This project draws its lineage from the mid-twentieth-century world of physique magazines, publications that operated at the edge of legality and visibility. These magazines were devoted to physique photography — that is, photographs of muscular “beefcake“ men — typically young and attractive — in athletic poses. During their heyday in North America in the 1950s to 1960s, they were presented as magazines dedicated to fitness, health, and bodybuilding, and were widely consumed by a mostly-gay audience. Handsome, virile men appeared in minimal clothing — posing pouches, briefs, G-strings — in order to focus attention on the body. In a period shaped by censorship and repression, such photographs became an act of resistance, and the male body served as both signal and message.
Bob Mizer’s Physique Pictorial stands at the centre of this tradition. Its figures are athletic, composed, and often arranged in contrapposto or classical twists that recall sculpture as much as sport. The emphasis was not flamboyance but restraint: clean backgrounds, controlled lighting, and poses that presented the body as evidence rather than spectacle. Alongside photography, illustration played a parallel role in shaping gay visual culture. Artists such as George Quaintance refined the male form into an idealised, almost pastoral vision of masculinity, while Tom of Finland pushed the drawn body toward erotic insistence and graphic clarity. Pencil and paint allowed desire to move beyond documentation into projection, exaggeration, and fantasy, filling gaps where photography could not safely go.
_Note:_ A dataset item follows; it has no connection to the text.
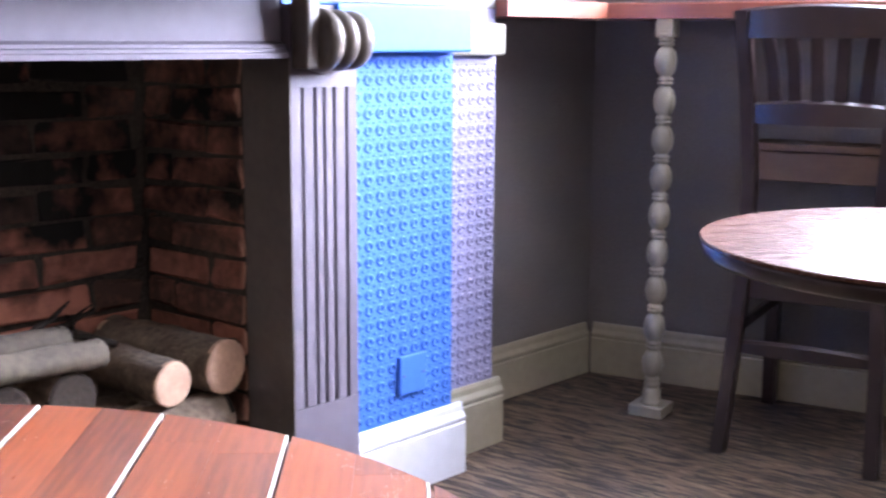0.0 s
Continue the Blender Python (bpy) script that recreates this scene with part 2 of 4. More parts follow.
def brick_material():
    """Old red brick: each one its own red or brown, with patches of soot."""
    m = material("old sooty brick", (0.35, 0.135, 0.088), 0.9, scale=45, vary=0.25, bump=0.6, big=9, pieces=0.9, dark=(0.10, 0.058, 0.042), shine=0.12)
    nt = m.node_tree
    b = nt.nodes["Principled BSDF"]
    was = b.inputs["Base Color"].links[0].from_socket
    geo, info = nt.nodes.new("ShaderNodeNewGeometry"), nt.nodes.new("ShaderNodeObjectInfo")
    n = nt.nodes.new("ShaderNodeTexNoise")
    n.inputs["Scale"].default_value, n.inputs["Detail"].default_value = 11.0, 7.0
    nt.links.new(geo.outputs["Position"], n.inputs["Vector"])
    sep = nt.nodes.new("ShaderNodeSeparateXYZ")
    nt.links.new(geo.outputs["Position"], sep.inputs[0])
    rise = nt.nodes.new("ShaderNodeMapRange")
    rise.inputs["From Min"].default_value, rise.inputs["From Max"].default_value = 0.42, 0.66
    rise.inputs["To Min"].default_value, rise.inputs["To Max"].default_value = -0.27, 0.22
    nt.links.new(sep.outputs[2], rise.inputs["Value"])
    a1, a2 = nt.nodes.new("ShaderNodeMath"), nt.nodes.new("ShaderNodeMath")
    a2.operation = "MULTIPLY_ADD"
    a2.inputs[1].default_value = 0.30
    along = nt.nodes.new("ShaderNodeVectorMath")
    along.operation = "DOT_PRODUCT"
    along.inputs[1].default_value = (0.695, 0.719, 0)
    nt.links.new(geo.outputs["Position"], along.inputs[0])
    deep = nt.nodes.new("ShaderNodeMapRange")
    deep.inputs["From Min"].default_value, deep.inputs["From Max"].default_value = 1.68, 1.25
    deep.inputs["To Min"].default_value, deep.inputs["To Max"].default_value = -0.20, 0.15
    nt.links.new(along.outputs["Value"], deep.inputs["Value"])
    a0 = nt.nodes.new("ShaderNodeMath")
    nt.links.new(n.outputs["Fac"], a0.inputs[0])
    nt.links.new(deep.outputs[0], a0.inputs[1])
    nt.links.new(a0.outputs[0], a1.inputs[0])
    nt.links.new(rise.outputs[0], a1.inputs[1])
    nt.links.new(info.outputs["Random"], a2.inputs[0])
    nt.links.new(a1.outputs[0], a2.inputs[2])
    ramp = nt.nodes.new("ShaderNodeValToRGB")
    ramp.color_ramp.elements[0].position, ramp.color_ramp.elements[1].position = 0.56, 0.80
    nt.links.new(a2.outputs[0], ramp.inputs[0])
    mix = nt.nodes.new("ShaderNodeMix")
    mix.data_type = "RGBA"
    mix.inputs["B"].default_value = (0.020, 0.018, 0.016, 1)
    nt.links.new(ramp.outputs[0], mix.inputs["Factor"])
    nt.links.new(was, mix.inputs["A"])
    # broken pale arris at the mouth of the recess
    mouth = nt.nodes.new("ShaderNodeVectorMath")
    mouth.operation = "DOT_PRODUCT"
    mouth.inputs[1].default_value = (-0.7193, 0.6947, 0)
    nt.links.new(geo.outputs["Position"], mouth.inputs[0])
    chip = nt.nodes.new("ShaderNodeMath")
    chip.operation = "MULTIPLY_ADD"
    chip.inputs[1].default_value = 0.035
    nt.links.new(n.outputs["Fac"], chip.inputs[0])
    nt.links.new(mouth.outputs["Value"], chip.inputs[2])
    broken = nt.nodes.new("ShaderNodeMapRange")
    broken.inputs["From Min"].default_value, broken.inputs["From Max"].default_value = 1.874, 1.866
    broken.inputs["To Max"].default_value = 0.8
    nt.links.new(chip.outputs[0], broken.inputs["Value"])
    worn = nt.nodes.new("ShaderNodeMix")
    worn.data_type = "RGBA"
    worn.inputs["B"].default_value = (0.55, 0.29, 0.20, 1)
    nt.links.new(broken.outputs[0], worn.inputs["Factor"])
    nt.links.new(mix.outputs["Result"], worn.inputs["A"])
    nt.links.new(worn.outputs["Result"], b.inputs["Base Color"])
    return m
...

Running through Pictoria is a dialogue between these histories and the later precision of Robert Mapplethorpe. Where Mizer encoded desire to evade scrutiny, Mapplethorpe exposed it with formal exactness, transforming flesh into object and statement. Pictoria occupies the space between these approaches. Photographic images behave like polished gelatin-silver prints — controlled, tonal, and exact — while gouache, oil, and pencil studies introduce a second register, one of idealisation. Together they reflect how masculinity and desire have long been constructed across different eras and mediums. Using contemporary generative tools, the project does not imitate these histories but re-reads them, exploring how men and their bodies can be presented in the age of artificial intelligence.